In practice, however, it’s difficult to know if those advantages have translated to real benefits for patients or their care teams. For foundation models that have gone through the FDA, there’s little public information backing companies’ claims, Stanford’s Chaudhari said.
“The best we can do is look at the summary statements that come from the FDA clearance documents,” he said, “and at least on the market, we haven't really seen the benefits of these foundation models yet.”
Evaluating foundation models
Currently, the foundation models that have been authorized by the FDA are designed to solve a specific task, such as Aidoc’s rib fracture triage tool that is built on the company’s foundation model. Aidoc received 510(k) clearance for its model using an older version of the rib fracture triage tool as the predicate. The 510(k) process requires that manufacturers demonstrate substantial equivalence between their device and a predicate device that can be marketed in the U.S.
For broader models that incorporate language and images or video, there are no guidelines yet, Chaudhari said.
Some hospitals have come up with systems for evaluating AI models, but they’re not perfect. For example, hospitals will identify a need, such as a model that can identify pneumonia in X-ray images or a model to draft X-ray reports.
“Then they'll compile 1,000 images from their site where they know the labels, and then they'll basically hold a competition to see which vendor maximizes the performance on that dataset,” Chaudhari said. “It’s rudimentary, but that's really the best of what we have, because that's the only way we can assess that local performance will actually be ideal for a given task.”

This might be doable for larger academic medical centers that have a data science team, but “a lot of hospitals will just deploy models and get questionable quality data out of it,” Chaudhari added.

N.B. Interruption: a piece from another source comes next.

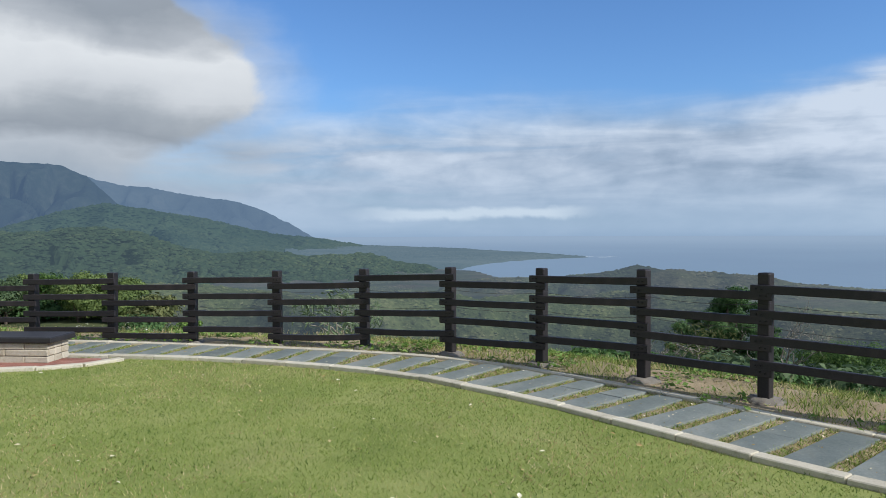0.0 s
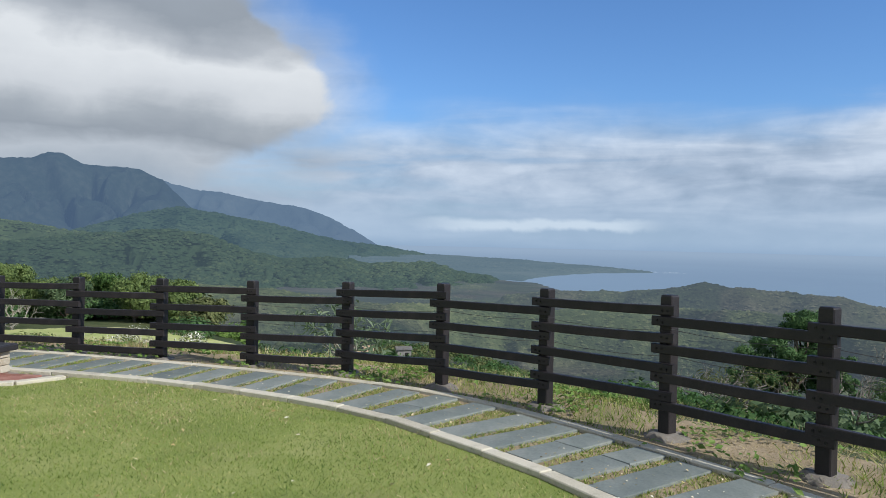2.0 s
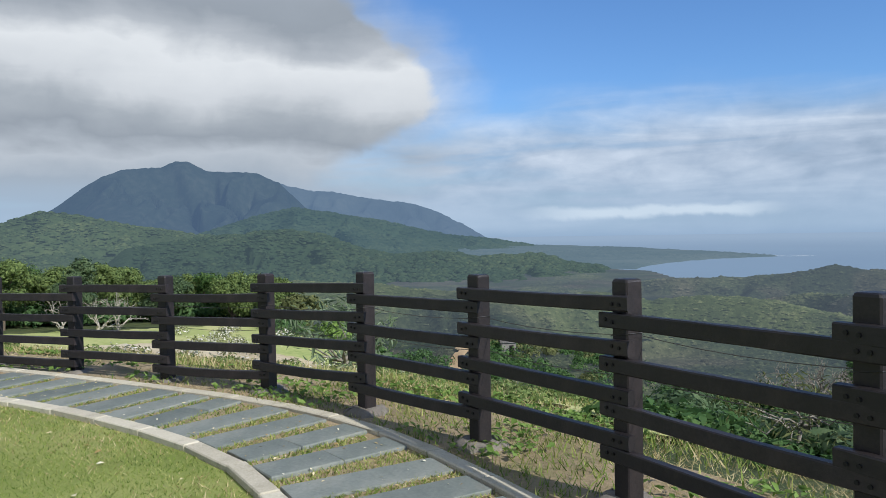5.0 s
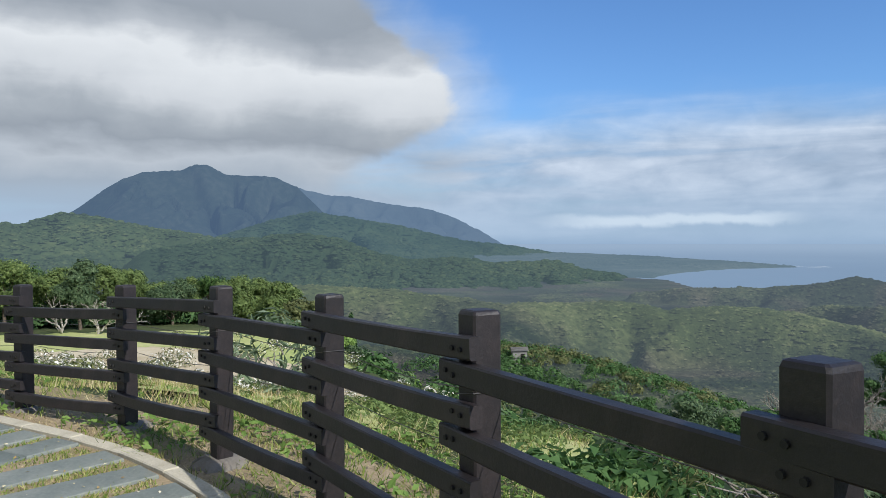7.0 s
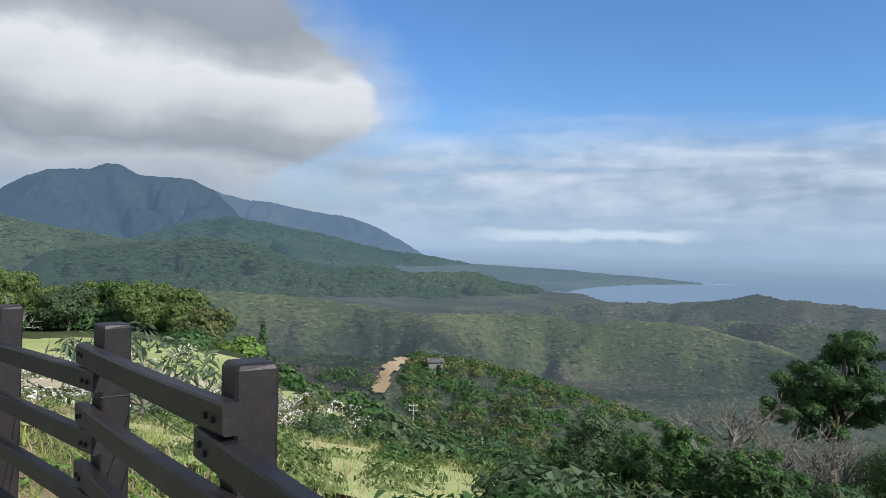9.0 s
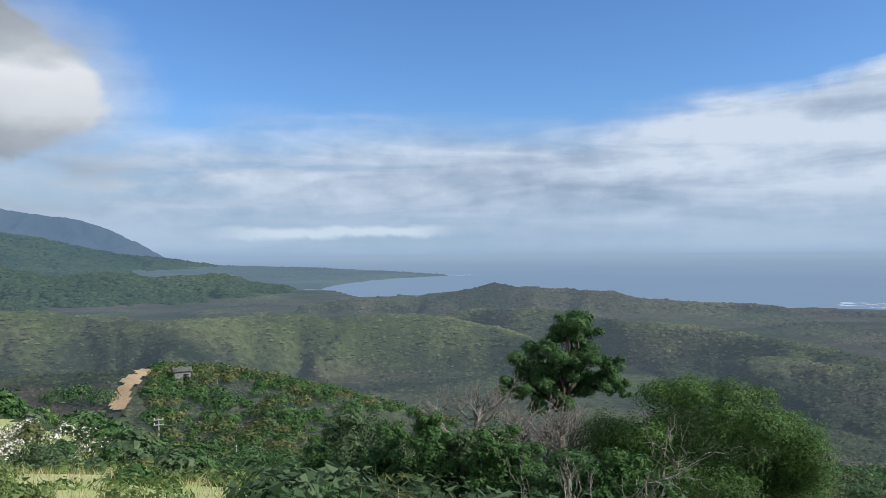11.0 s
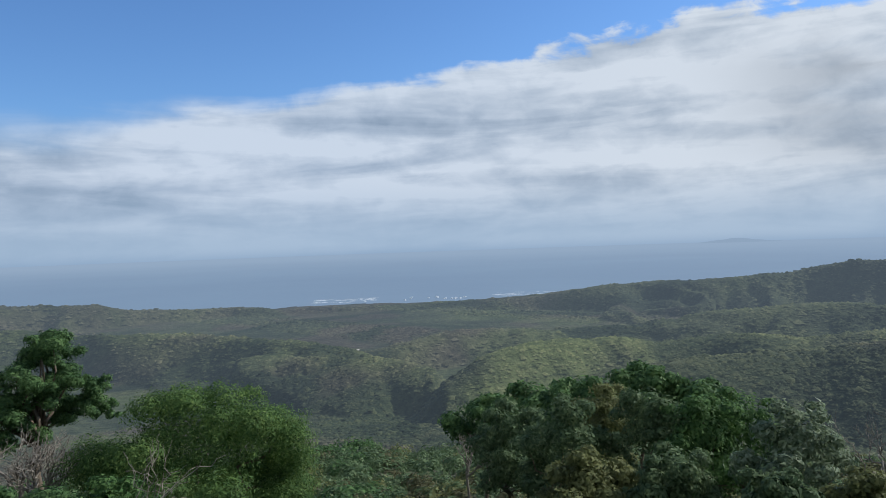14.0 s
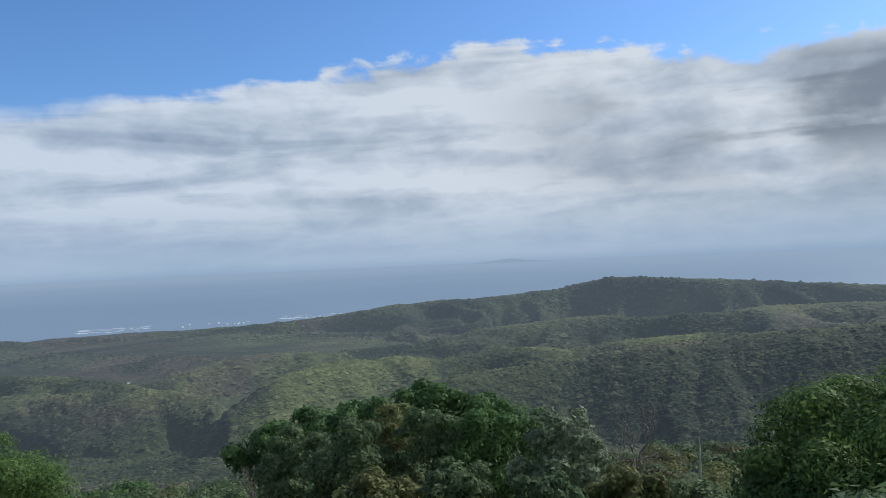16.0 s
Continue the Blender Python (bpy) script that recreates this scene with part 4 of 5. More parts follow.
tagged(verge, "dry weedy verge of bare soil under the fence", "ground", kind="structure")

rng = np.random.default_rng(7)


def frame_at(line, d):
    """Place and heading of a line at d metres along it."""
    seg = np.concatenate([[0], np.cumsum(np.hypot(*np.diff(line, axis=0).T))])
    p = np.array([np.interp(d, seg, line[:, 0]), np.interp(d, seg, line[:, 1])])
    q = np.array([np.interp(d + 0.05, seg, line[:, 0]), np.interp(d + 0.05, seg, line[:, 1])])
    return p, math.atan2(*(q - p)[::-1]), seg[-1]


def bent_block(length, wide, tall, turn):
    """A kerb stone, its two ends cut to the bend."""
    bm = bmesh.new()
    bmesh.ops.create_cube(bm, size=1.0)
    bmesh.ops.scale(bm, vec=(length, wide, tall), verts=bm.verts)
    bmesh.ops.bevel(bm, geom=bm.edges[:], offset=0.008, segments=1, affect="EDGES")
    return from_bm("kerb_stone", bm, M["kerb"])


def kerb(name, label, line, wide, top, length=0.62):
    base = tagged(new(name), label, "kerb", kind="structure")
    me = bent_block(length - 0.006, wide, 0.14, 0)
    total = frame_at(line, 0)[2]
    d = length / 2
    while d < total - length:
        p0, _, _ = frame_at(line, d - length / 2)
        p1, _, _ = frame_at(line, d + length / 2)
        c, a = (p0 + p1) / 2, math.degrees(math.atan2(*(p1 - p0)[::-1]))
        part("kerb_stone", me, base, m=pose(c[0], c[1], top - 0.07 + rng.uniform(-0.004, 0.004), rng.uniform(-0.6, 0.6), rng.uniform(-0.4, 0.4), a + rng.uniform(-0.5, 0.5)))
        d += length
    return base


kerb("kerb_inner", "pale concrete kerb along the lawn", inner, 0.125, 0.045)
kerb("kerb_outer", "weathered concrete kerb along the fence verge", outer, 0.11, 0.035)
kerb("kerb_plaza", "pale concrete kerb round the brick paving", curve(PLAZA, 0.1), 0.12, 0.04, 0.5)

# slabs across the path
slab_me = [box("slab", (1.0, 0.285, 0.05), M["slate"], 0.006, rng, 0.003) for _ in range(3)]
half_me = [box("slab", (0.5, 0.285, 0.05), M["slate"], 0.006, rng, 0.003) for _ in range(3)]
seg_total = frame_at(inner, 0)[2]
d = 4.0
count = 0
GAPS = []
while d < seg_total - 1.5:
    p, a, _ = frame_at(inner, d)
    away = np.hypot(outer[:, 0] - p[0], outer[:, 1] - p[1])
    wide = away.min() - 0.17
    q = outer[away.argmin()]
    u = (q - p) / np.linalg.norm(q - p)
    mid = p + u * (0.085 + wide / 2)
    deg = math.degrees(math.atan2(u[1], u[0])) + rng.uniform(-1.2, 1.2)
    z = 0.003 + rng.uniform(-0.003, 0.004)
    if count % 4 in (1, 2) and rng.random() < 0.75:
        cut = rng.uniform(0.4, 0.6)
        for lo, hi in ((0, cut), (cut, 1)):
            c = p + u * (0.085 + wide * (lo + hi) / 2)
            me = half_me[rng.integers(3)]
            part("slab", me, bed, m=pose(c[0], c[1], z + rng.uniform(-0.002, 0.003), rng.uniform(-0.3, 0.3), rng.uniform(-0.3, 0.3), deg + rng.uniform(-0.5, 0.5))
                 @ Matrix.Diagonal(((hi - lo) * wide / 0.5 - 0.008, 1, 1, 1)))
    else:
        part("slab", slab_me[rng.integers(3)], bed, m=pose(mid[0], mid[1], z, rng.uniform(-0.3, 0.3), rng.uniform(-0.3, 0.3), deg) @ Matrix.Diagonal((wide, 1, 1, 1)))
    GAPS.append((p, u, wide))
    d += 0.42
    count += 1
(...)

To test a foundation model for accuracy, it’s important to first define metrics and tasks for the model based on claims about what it can do, Paschali said. Hospitals should also test how the model performs in different subgroups of patients and different scanner types. Finally, hospitals should “stress test” a model to identify potential issues that could arise, such as around very rare diseases.
“That's why it's very important to work closely with radiologists, because they can help us design the stress testing in a very thorough manner,” Paschali said. “Because they have seen so many cases, and they know when even tasks are difficult for them.”

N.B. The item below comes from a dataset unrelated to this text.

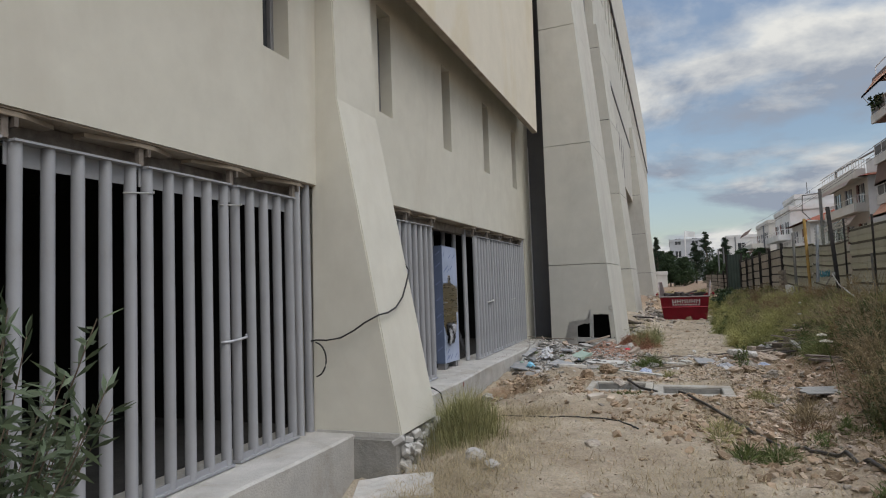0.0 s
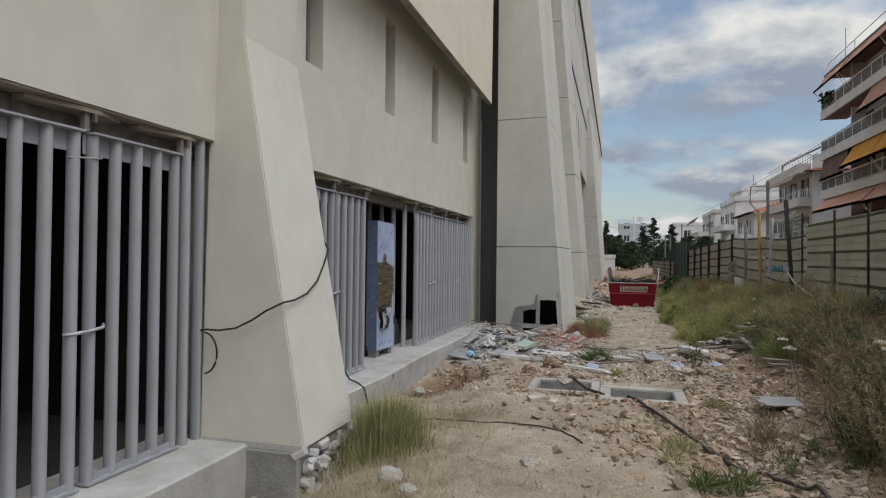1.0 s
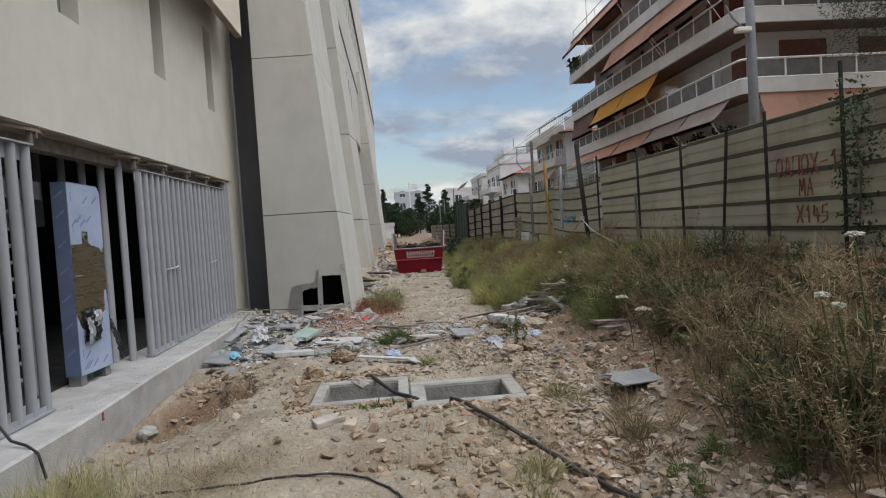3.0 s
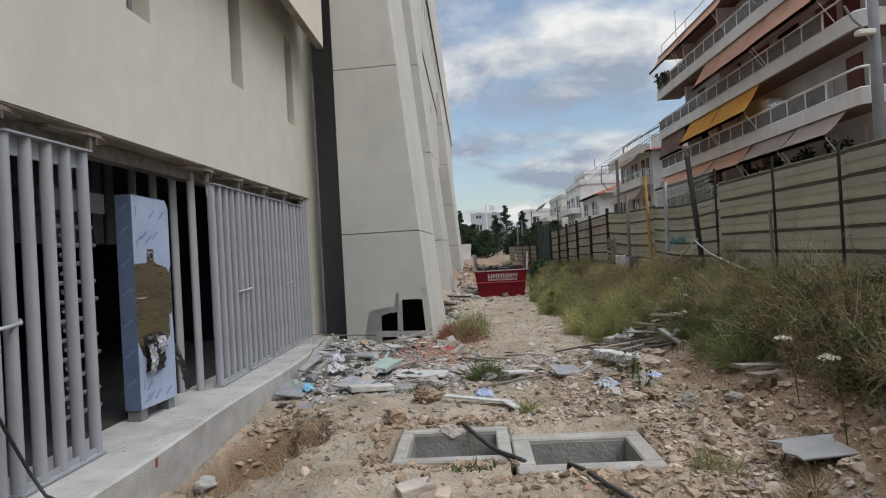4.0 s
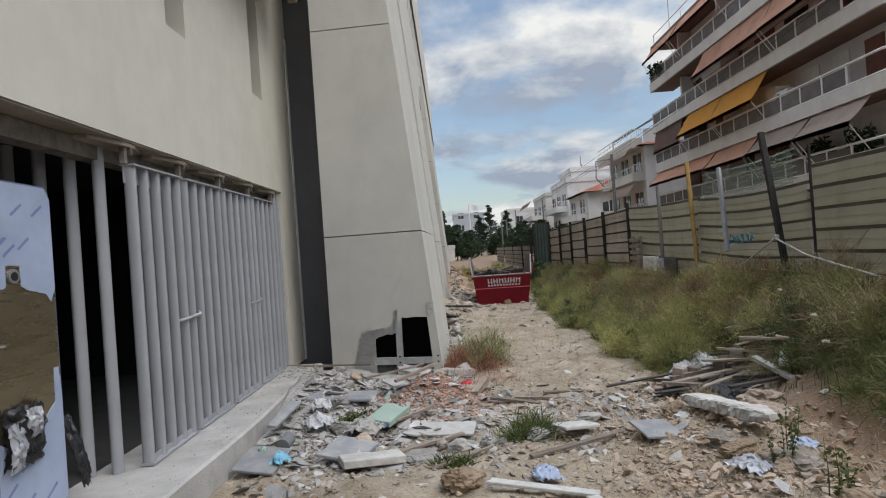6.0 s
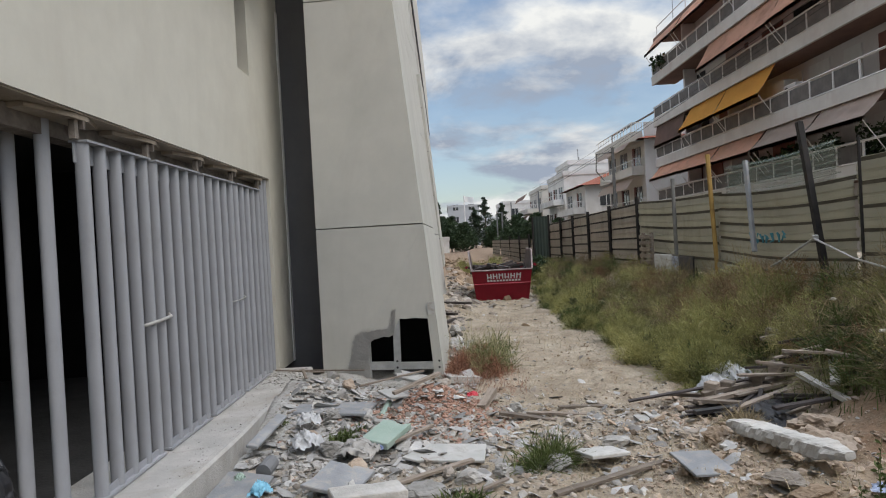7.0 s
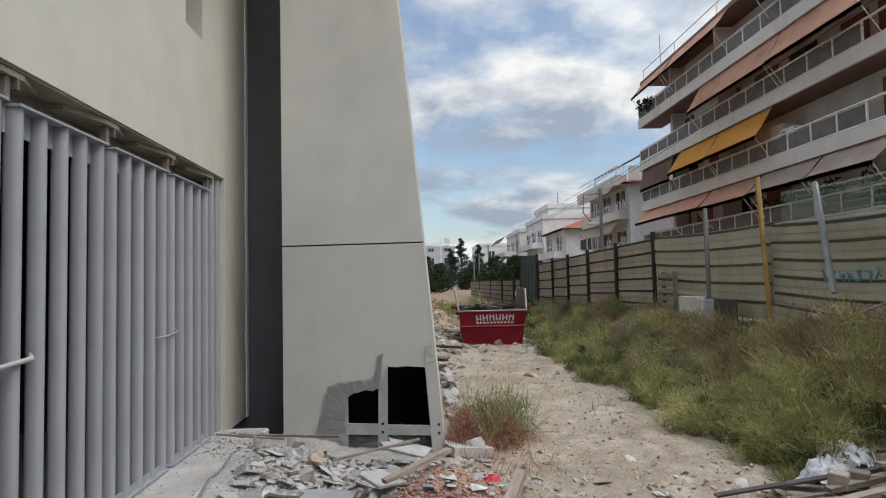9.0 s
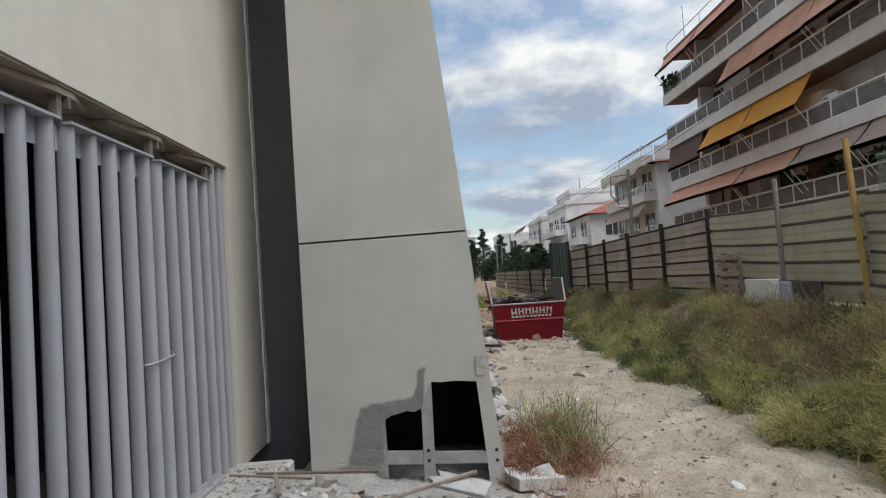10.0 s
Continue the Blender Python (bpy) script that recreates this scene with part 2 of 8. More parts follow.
# brown underside, taken darker to add shade beneath the balconies
M_UNDER = mat("balcony_underside_shade", (0.15, 0.092, 0.075), (0.20, 0.125, 0.10), 1.2, 0.9)
M_SHUT = mat("brown_shutter", (0.13, 0.045, 0.034), (0.18, 0.066, 0.05), 4, 0.6, 0, 0.1, 40, vary=0.15)
M_RAILW = mat("white_railing", (0.62, 0.61, 0.60), (0.70, 0.69, 0.68), 3, 0.5)
M_MESH = mat("railing_mesh", (0.085, 0.08, 0.078), (0.13, 0.12, 0.115), 3, 0.7, vary=0.15)
M_ROOFT = mat("roof_tiles", (0.40, 0.14, 0.09), (0.50, 0.20, 0.13), 5, 0.85, 0, 0.2, 20)
M_HOUSEW = mat("white_house_wall", (0.56, 0.56, 0.55), (0.65, 0.65, 0.64), 0.6, 0.9, 0, 0.03, 30, ((0.40, 0.38, 0.35), 0.5, 0.6, (1, 1, 0.3)))
M_HOUSEB = mat("beige_house_wall", (0.50, 0.475, 0.43), (0.58, 0.555, 0.51), 0.6, 0.9, 0, 0.03, 30)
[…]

The hope is that foundation models, being trained on much larger datasets spanning different states, types of hospitals and imaging machines, could require less evaluation before deployment.
“I don't think we've gotten there, at least there is no evidence out in the world,” Chaudhari said. “But that's the allure of what these foundation models can provide.”
Another goal is to free up radiologists’ time, amid an ongoing shortage of radiologists in the U.S. and a growing number of images.
“If we're asking them to verify the output, to doublecheck everything,” Chaudhari said, “is that actually fulfilling the promise that these models have?”